• _The problem_: Everything from the line with "return Matrix.LocRotScale((x, y, z), Euler([radians(a)" through the line with "of a camera" should be repeated exactly, both of those lines included, and nothing else.

• _Information shown_:
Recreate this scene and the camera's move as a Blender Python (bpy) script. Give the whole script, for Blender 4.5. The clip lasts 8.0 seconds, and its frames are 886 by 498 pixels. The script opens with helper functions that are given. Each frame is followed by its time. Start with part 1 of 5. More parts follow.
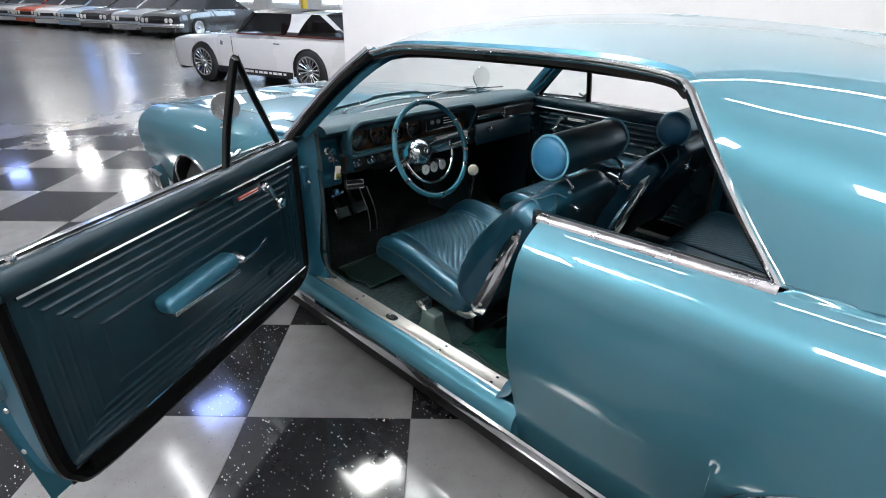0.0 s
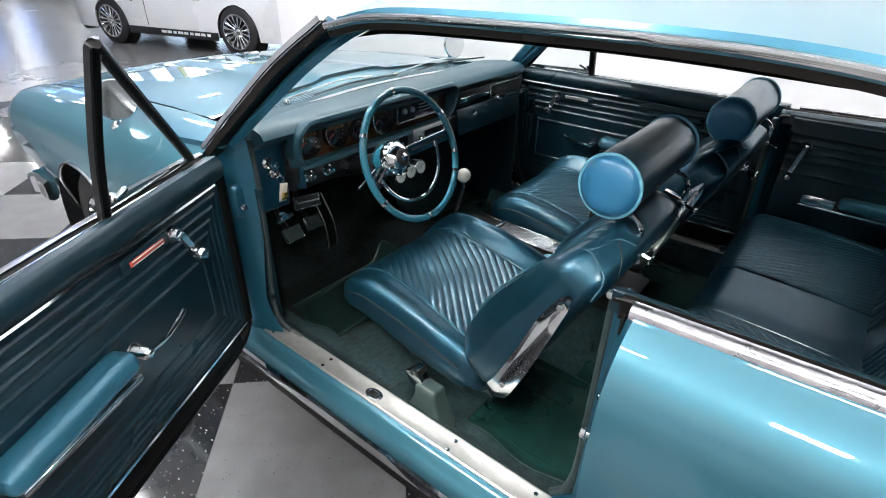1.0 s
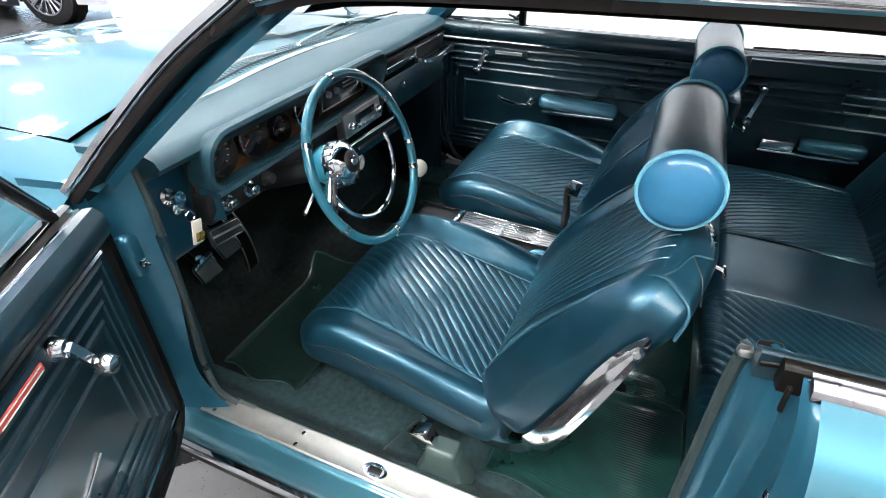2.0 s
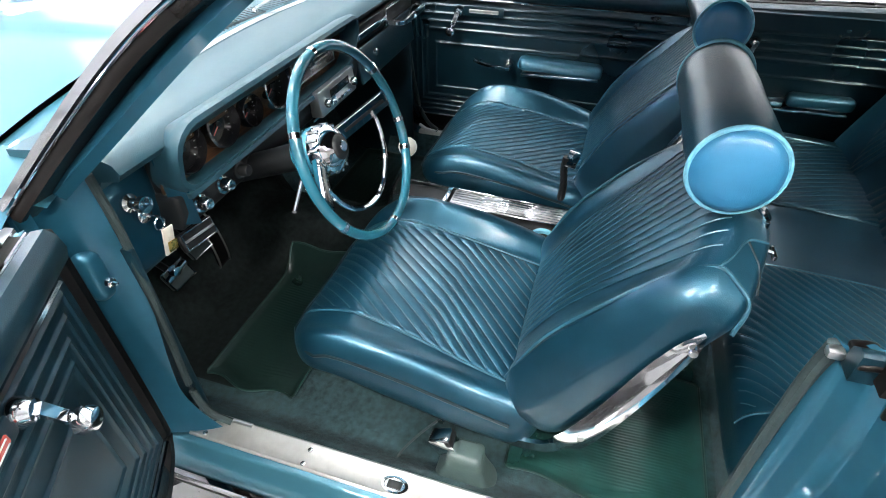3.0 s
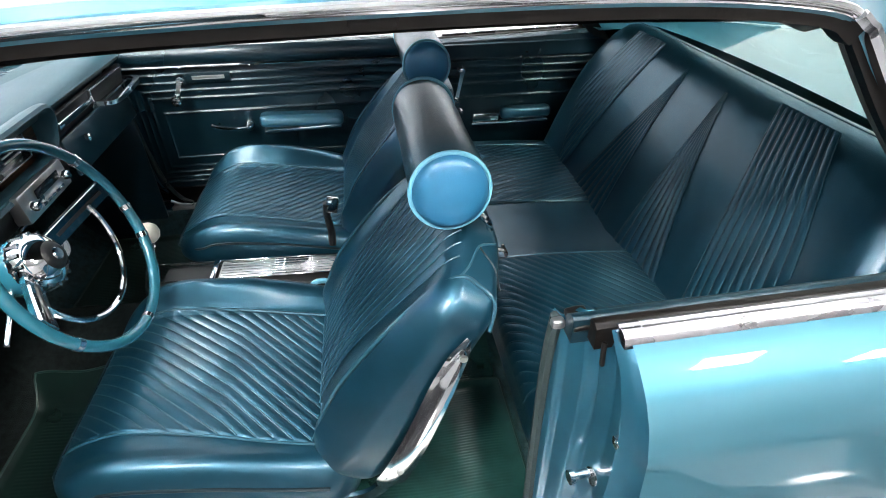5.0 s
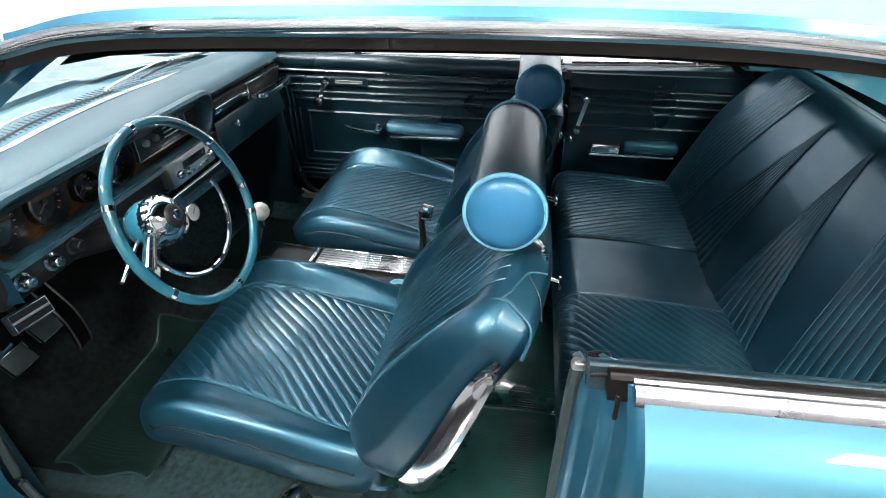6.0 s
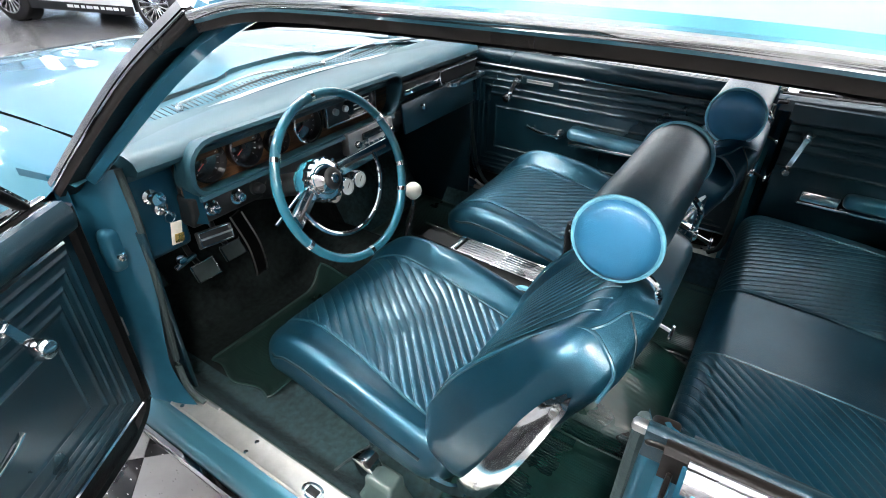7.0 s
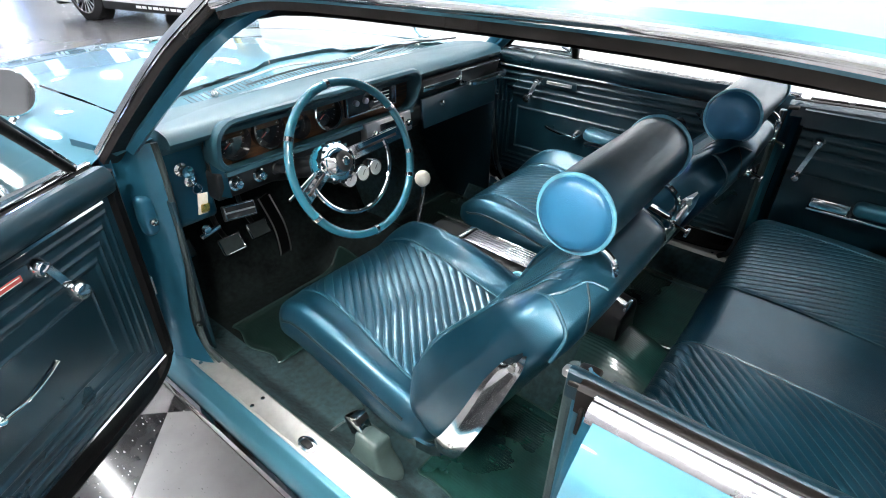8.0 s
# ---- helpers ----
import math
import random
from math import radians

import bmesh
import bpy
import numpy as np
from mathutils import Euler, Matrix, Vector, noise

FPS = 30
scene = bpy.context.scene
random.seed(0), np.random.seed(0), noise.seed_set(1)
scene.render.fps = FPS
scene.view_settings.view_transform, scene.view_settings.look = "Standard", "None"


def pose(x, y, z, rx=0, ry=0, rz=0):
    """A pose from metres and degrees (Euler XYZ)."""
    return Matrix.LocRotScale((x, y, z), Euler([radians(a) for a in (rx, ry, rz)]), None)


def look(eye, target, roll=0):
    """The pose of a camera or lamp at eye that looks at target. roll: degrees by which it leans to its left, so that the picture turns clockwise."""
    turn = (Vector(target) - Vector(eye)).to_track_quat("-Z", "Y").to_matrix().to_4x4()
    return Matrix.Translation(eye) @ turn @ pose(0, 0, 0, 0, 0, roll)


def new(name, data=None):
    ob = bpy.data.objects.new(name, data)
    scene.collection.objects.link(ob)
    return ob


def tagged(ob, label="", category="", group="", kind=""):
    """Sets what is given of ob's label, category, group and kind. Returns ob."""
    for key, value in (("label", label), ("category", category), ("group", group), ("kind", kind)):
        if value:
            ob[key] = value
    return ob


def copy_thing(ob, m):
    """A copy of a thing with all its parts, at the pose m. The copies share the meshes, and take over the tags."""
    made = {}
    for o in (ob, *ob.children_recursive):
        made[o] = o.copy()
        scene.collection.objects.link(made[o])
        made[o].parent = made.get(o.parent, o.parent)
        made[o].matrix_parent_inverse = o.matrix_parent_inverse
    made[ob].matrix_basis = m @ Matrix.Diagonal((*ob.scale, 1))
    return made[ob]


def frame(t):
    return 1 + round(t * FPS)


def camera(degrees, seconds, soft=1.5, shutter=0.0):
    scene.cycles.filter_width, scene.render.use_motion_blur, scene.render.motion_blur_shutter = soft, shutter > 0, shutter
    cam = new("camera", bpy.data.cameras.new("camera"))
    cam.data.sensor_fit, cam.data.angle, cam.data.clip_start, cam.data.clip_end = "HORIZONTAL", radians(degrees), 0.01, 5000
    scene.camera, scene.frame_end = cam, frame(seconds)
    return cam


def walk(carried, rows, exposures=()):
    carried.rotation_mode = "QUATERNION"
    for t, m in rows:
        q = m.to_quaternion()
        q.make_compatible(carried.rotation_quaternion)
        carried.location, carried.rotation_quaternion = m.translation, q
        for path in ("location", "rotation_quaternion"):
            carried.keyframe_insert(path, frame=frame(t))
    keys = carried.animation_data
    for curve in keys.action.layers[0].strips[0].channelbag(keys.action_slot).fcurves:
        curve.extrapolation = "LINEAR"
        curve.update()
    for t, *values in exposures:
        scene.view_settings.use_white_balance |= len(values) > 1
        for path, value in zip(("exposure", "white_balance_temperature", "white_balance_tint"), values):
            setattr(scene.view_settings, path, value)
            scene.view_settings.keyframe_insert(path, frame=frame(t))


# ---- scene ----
cam = camera(80.3, 8.0, 1.0)
PATH = [
    (0, (-1.82, -0.71, 1.414), (-0.536, 0.559, 0.554), 0.9),
    (0.5, (-1.632, -0.436, 1.413), (-0.355, 0.791, 0.484), 1.2),
    (1, (-1.476, -0.198, 1.399), (-0.115, 0.879, 0.404), 1.0),
    (1.5, (-1.381, 0.016, 1.386), (0.087, 0.84, 0.306), 0.5),
    (1.7, (-1.35, 0.093, 1.386), (0.149, 0.819, 0.278), 0.4),
    (2.8, (-1.228, 0.35, 1.373), (0.248, 0.892, 0.137), -0.0),
    (3, (-1.226, 0.349, 1.369), (0.249, 0.816, 0.101), -0.2),
    (3.5, (-1.221, 0.321, 1.37), (0.308, 0.49, 0.091), -0.8),
    (4, (-1.222, 0.294, 1.365), (0.327, 0.182, 0.104), -1.2),
    (4.2, (-1.22, 0.288, 1.362), (0.318, 0.071, 0.102), -1.1),
    (5.3, (-1.217, 0.235, 1.395), (0.441, 0.047, 0.292), -0.8),
    (5.5, (-1.221, 0.205, 1.388), (0.454, 0.089, 0.301), -0.3),
    (6, (-1.231, 0.133, 1.392), (0.426, 0.395, 0.302), -0.0),
    (6.5, (-1.206, 0.07, 1.385), (0.328, 0.763, 0.305), 0.5),
    (7, (-1.17, 0.011, 1.382), (0.24, 0.923, 0.296), 0.7),
    (7.5, (-1.16, -0.06, 1.379), (0.188, 0.936, 0.288), 0.8),
    (8, (-1.197, -0.136, 1.377), (0.135, 0.909, 0.312), 0.9),
]
walk(cam, [(t, look(eye, target, roll)) for t, eye, target, roll in PATH], [(0, 0.78), (1, 1.12), (1.5, 1.38), (3, 1.92), (4, 1.95), (5.5, 1.70), (6.5, 1.75), (8, 1.86)])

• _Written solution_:
    return Matrix.LocRotScale((x, y, z), Euler([radians(a) for a in (rx, ry, rz)]), None)


def look(eye, target, roll=0):
    """The pose of a camera or lamp at eye that looks at target. roll: degrees by which it leans to its left, so that the picture turns clockwise."""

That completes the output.